Tabassum Siddiqui, arts reporter, National Post

 

“It’s amazing to know how deeply you managed to understand the village people’s minds and their society within the very limited time of two and a half months. It also seems to me that the villagers themselves came to have a new understanding of their own lives through the process of being subjects of portraits and of communicating with you. I imagine that most of the people hadn’t expected to appear in a portrait and that experience must have been very peculiar and, at the same time, exciting.
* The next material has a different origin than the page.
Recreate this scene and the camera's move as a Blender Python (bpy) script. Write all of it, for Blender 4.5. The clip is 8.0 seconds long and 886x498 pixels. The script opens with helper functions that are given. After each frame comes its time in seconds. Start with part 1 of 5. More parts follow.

It’s amazing that art has the power to make people think about their own world so differently.

People in rural areas in Japan sometimes face economic hardships, but the most difficult thing for them is the loss of their self confidence- through this experience it seems to me that they regained their sense of self and of community. Thank you so much for helping both Canadian and Japanese people to rediscover the people of Japan. ”
Message to Reiss from Masayuki Suzuki, Director of the Japan Foundation, Toronto in regards to Reiss’ project Satoyama Storehouse

 

“This exhibition is more than an exhibition, it is a lesson in art and humanity.”
Ervin Fenyves, Professor, University of Texas, about Satoyama Storehouse

 

“Reiss’ works possess a refreshing sophistication – a sophistication that does not merely rely on the play between text and subtext. Rather, it is a sophistication that grows organically from her fundamental aesthetic; her vocabulary of vibrant brushstrokes and elemental inspiration. A sophistication of intimacy between artist and object, between artist and model, between artist and art.”